Task requirements: Nothing should be output except the lines from the one containing "More parts follow." through the one containing "return t * t * (3 - 2 * t)", both ends included, each repeated exactly.
- - -
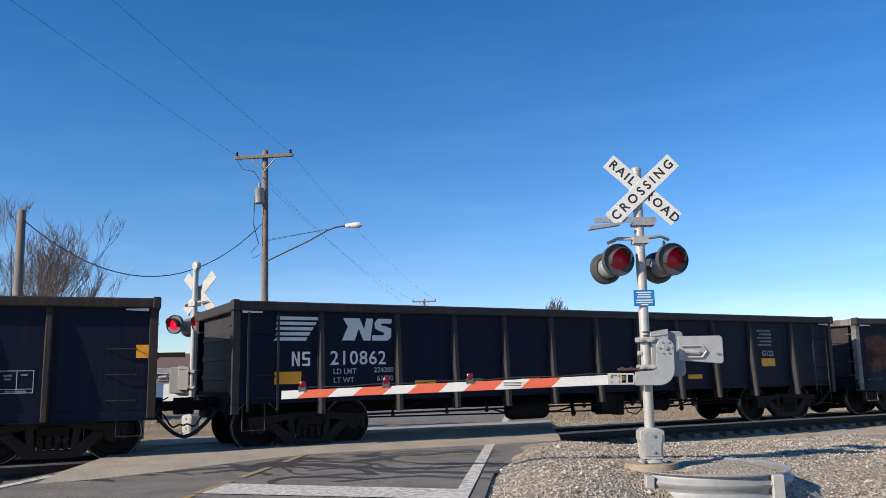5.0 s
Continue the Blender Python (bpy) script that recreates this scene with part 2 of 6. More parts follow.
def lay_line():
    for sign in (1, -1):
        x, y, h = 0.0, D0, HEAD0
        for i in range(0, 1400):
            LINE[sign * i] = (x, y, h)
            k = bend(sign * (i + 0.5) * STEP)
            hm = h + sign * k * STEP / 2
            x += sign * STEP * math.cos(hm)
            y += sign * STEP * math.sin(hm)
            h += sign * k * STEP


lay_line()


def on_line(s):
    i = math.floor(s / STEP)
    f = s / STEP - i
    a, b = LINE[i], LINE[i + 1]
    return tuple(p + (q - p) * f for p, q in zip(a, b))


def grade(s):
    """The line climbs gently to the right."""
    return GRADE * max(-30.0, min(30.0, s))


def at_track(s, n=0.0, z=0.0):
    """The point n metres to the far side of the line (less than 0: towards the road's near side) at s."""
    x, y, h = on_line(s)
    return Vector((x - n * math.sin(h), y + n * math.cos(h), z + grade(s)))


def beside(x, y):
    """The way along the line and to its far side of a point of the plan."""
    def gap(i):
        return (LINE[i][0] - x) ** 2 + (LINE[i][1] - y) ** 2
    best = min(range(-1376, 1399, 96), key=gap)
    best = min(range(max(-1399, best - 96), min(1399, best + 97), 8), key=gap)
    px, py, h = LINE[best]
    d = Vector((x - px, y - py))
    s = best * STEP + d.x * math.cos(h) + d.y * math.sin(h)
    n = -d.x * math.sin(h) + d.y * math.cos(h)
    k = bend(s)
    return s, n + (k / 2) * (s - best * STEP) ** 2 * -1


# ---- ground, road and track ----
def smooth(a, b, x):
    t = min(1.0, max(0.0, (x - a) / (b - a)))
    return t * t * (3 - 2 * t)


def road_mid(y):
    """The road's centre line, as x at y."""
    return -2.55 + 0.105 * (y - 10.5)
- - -
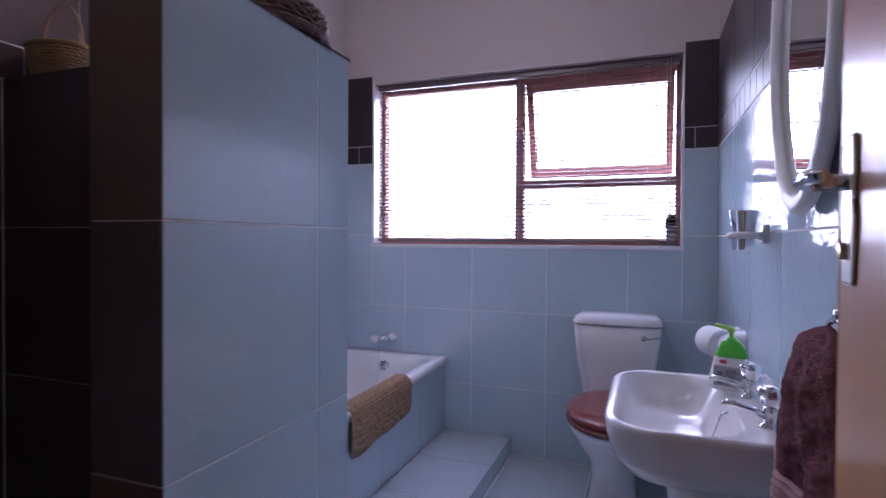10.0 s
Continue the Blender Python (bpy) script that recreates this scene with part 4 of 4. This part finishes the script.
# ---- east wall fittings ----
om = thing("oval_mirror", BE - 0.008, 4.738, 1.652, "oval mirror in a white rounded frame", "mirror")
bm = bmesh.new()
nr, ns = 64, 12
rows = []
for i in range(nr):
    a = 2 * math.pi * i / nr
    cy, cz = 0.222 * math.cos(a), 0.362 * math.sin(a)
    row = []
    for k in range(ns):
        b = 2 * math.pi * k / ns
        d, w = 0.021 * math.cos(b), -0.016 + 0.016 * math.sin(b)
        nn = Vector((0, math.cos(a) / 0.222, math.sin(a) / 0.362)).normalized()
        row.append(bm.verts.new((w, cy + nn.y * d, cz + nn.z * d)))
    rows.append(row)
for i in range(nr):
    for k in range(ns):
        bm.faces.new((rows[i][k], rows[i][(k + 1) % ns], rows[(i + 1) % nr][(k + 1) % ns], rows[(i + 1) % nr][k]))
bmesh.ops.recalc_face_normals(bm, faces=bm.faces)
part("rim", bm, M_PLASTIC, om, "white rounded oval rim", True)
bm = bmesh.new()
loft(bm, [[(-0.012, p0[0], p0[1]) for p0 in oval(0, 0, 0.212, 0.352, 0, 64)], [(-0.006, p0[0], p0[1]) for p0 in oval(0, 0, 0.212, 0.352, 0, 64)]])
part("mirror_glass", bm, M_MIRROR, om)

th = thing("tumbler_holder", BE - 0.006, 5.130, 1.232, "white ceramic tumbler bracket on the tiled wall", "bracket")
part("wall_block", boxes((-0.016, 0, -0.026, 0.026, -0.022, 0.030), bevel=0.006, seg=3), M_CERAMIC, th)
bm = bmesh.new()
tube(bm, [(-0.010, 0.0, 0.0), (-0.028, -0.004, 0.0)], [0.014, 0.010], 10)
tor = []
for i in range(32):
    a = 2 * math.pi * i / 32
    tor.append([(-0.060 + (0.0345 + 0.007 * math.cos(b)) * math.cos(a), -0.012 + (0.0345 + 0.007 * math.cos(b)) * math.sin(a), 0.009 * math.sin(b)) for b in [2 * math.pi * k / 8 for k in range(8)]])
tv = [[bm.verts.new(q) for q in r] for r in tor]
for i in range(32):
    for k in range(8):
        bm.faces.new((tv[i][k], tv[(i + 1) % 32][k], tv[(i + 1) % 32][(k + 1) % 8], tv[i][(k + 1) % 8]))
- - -
Solution to the exercise:
Continue the Blender Python (bpy) script that recreates this scene with part 2 of 6. More parts follow.
def lay_line():
    for sign in (1, -1):
        x, y, h = 0.0, D0, HEAD0
        for i in range(0, 1400):
            LINE[sign * i] = (x, y, h)
            k = bend(sign * (i + 0.5) * STEP)
            hm = h + sign * k * STEP / 2
            x += sign * STEP * math.cos(hm)
            y += sign * STEP * math.sin(hm)
            h += sign * k * STEP


lay_line()


def on_line(s):
    i = math.floor(s / STEP)
    f = s / STEP - i
    a, b = LINE[i], LINE[i + 1]
    return tuple(p + (q - p) * f for p, q in zip(a, b))


def grade(s):
    """The line climbs gently to the right."""
    return GRADE * max(-30.0, min(30.0, s))


def at_track(s, n=0.0, z=0.0):
    """The point n metres to the far side of the line (less than 0: towards the road's near side) at s."""
    x, y, h = on_line(s)
    return Vector((x - n * math.sin(h), y + n * math.cos(h), z + grade(s)))


def beside(x, y):
    """The way along the line and to its far side of a point of the plan."""
    def gap(i):
        return (LINE[i][0] - x) ** 2 + (LINE[i][1] - y) ** 2
    best = min(range(-1376, 1399, 96), key=gap)
    best = min(range(max(-1399, best - 96), min(1399, best + 97), 8), key=gap)
    px, py, h = LINE[best]
    d = Vector((x - px, y - py))
    s = best * STEP + d.x * math.cos(h) + d.y * math.sin(h)
    n = -d.x * math.sin(h) + d.y * math.cos(h)
    k = bend(s)
    return s, n + (k / 2) * (s - best * STEP) ** 2 * -1


# ---- ground, road and track ----
def smooth(a, b, x):
    t = min(1.0, max(0.0, (x - a) / (b - a)))
    return t * t * (3 - 2 * t)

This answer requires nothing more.